The second day of conference begins with researchers from the University of Helsinki sharing conclusions from their project Learning From New Religion and Spirituality. In addition to informal talks and tasty lunch (the menu is all vegetarian), I enjoy and learn from Lena Roos and Laura Wickström lecturing on, respectively, The Green Sabbath Project and Learning about the Environment Within Islamic Tradition – just to mention two out of many appealing themes.
The third and final day starts directly with the sets of parallel sessions; in Auditorium Källan – the Well – we delight in multi-skilled university lecturer Mikko Autere reciting Sufi poetry in Urdu (or was it Hindi?) and introducing us to South Asian practices of aesthetic and mystical cognition; his talk followed by doctoral student Olivia Cejvan, reporting about secrecy as a didactic tool in a Swedish esoteric society. I feel very favoured to be the third one to present in this sequence – even more so, being the one non-academic person to attend the conference. My talk takes place by the entrance, in front of the poster exhibition; retelling the story of Interfaith Dialogue in Images (a workshop in two parts, which I conducted in the autumn of 2019), presenting the concept of Pictorial Reasoning and inviting feedback from a researcher’s perspective. Again, I’m privileged to get insightful comments and questions from such an extremely qualified audience. Two of them to appear on stage a little later…

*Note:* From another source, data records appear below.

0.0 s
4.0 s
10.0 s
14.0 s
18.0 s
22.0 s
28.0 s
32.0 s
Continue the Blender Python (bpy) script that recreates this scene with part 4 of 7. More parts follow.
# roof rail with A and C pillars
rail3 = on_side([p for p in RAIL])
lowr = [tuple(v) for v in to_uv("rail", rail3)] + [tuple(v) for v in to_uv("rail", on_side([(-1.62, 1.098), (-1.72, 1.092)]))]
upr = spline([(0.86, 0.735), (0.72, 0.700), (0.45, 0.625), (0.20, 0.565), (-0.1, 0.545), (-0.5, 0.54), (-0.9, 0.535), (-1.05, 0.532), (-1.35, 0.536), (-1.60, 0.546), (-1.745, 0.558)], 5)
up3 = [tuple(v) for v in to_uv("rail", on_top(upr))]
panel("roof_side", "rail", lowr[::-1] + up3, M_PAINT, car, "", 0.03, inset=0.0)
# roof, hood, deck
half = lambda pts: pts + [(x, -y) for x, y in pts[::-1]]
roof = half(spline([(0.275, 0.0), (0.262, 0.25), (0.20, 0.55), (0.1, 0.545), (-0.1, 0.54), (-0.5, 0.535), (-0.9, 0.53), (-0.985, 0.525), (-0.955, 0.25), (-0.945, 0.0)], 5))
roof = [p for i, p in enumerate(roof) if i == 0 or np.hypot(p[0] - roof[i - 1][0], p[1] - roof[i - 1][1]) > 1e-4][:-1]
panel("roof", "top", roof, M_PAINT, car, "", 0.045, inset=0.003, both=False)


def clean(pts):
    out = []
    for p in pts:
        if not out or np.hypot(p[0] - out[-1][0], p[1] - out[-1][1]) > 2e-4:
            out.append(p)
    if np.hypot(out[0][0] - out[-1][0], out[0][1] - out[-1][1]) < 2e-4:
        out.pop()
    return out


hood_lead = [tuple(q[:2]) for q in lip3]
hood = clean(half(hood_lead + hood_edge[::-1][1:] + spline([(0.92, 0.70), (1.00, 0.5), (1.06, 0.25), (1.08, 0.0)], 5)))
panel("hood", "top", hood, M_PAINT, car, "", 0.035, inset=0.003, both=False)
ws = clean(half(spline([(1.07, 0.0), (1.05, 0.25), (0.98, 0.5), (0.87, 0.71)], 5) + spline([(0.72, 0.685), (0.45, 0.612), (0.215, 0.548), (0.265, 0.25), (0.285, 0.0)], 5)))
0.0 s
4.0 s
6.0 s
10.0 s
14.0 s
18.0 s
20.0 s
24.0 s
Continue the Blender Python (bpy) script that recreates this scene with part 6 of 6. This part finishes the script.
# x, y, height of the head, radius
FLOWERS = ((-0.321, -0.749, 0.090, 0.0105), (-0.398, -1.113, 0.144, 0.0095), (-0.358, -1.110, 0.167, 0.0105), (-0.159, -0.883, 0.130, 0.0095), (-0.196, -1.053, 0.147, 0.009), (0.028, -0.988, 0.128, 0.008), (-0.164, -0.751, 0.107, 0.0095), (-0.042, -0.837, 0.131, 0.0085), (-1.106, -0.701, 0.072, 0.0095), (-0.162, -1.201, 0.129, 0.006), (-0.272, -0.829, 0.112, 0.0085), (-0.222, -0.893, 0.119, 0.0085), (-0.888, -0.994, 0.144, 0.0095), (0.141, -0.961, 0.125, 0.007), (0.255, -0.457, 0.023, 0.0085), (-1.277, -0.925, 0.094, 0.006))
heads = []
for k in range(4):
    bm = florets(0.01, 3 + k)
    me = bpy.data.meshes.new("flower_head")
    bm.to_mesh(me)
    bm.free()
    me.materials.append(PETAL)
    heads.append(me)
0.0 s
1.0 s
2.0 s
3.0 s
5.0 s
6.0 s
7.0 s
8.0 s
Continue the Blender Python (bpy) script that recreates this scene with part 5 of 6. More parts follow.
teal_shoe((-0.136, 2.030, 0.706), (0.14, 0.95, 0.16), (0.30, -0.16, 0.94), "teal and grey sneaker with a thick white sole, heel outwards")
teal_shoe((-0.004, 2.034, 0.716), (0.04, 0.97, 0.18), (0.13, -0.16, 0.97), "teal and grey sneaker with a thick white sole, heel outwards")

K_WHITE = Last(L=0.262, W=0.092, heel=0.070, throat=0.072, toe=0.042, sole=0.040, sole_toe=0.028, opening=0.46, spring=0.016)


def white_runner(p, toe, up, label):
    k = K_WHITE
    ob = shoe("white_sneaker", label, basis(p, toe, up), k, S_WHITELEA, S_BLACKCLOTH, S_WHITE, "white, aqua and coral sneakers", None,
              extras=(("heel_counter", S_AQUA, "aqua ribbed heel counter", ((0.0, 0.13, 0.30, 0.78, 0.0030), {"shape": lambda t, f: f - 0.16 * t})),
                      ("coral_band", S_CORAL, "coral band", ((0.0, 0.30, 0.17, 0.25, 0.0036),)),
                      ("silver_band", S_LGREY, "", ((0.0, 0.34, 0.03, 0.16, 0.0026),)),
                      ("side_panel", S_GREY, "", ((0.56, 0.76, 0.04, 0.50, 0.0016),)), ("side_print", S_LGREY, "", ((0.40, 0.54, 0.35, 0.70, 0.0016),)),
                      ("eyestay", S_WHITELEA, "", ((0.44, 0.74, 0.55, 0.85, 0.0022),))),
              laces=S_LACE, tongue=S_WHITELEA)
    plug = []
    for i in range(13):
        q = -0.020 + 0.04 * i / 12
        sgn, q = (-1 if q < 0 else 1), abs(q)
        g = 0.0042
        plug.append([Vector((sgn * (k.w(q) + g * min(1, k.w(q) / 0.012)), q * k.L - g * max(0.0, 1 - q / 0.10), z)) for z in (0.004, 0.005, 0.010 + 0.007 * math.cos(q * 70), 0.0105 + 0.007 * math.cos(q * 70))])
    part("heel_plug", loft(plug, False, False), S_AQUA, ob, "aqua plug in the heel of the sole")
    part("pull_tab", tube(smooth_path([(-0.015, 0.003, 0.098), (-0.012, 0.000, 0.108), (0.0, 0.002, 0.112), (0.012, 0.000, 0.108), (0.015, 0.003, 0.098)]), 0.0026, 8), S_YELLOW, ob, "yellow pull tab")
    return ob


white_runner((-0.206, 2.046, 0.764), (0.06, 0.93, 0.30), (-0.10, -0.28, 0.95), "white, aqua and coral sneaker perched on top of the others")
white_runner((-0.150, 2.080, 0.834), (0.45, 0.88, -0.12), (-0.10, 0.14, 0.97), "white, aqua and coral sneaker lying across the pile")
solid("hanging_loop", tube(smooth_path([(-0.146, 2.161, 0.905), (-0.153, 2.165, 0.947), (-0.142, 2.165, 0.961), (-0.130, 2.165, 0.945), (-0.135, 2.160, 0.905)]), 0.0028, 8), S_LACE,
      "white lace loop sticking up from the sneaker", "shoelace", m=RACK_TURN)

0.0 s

After the coffee break, with continued discussions, it’s time for professor Mulki al-Sharmani to hold her keynote speech on Women Living with, Learning from, and Reasoning with the Qur’an – sharing experiences from long-time engagement with a number of Muslim women. Some of her informants belong to the islamic minority in Finland, others to the majority in Egypt; some are fairly well-off, others underprivileged; each one of them possessing deep resources of judgement and agency.
Next out, in the closing set of parallel sessions, is Laura Hellsten, dancer and doctor in systematic theology. The subject of her lecture is Dance as a Spiritual Formation Practice… partly treated in connection to her project The Praxis of Social Imaginaries; Cosmologies, Othering and Liminality, which has recently been launched in collaboration with Lindsey Drury (PhD at Freie Universität Berlin/ University of Kent). I’ve already had the pleasure to take part of Laura’s and Lindsey’s work within the framework of the Nordic Summer University. More to follow there…
And so: time for some closing words, and one more cup of coffee before we leave. The walk along the Aura river, on my way to the ferry , brings me close to the Wäinö Aaltonen Museum of Art, where a rich retrospective of Jan Kenneth Weckman’s painting is on view. I cannot just pass by, of course; after three days of intense listening, I need to wash my eyes in colour to see again. Need to pay respect to Jan Kenneth’s corpus; to art as materialized thinking.
Jan Kenneth Weckman: Mother of God (2016); oil on canvas
What, then, do I remember from these sites of learning in Åbo/Turku?
…from Jan Kenneth: to focus on painting, not on the picture.
…from the sisters’ guesthouse: A key. Clean surfaces, plain clothing, sparse colour, morning oats, singing voices converging to the unison. Austerity and care. Time stripped bare of signs of change.
…from the conference: the Q’s and A’s. Living world transformed to words, aligned according to rules of logic. A poem in urdu (or was it hindi?), ungraspable by logic. Delight in meeting, delight in sharing. The beautiful sign on the restroom doors.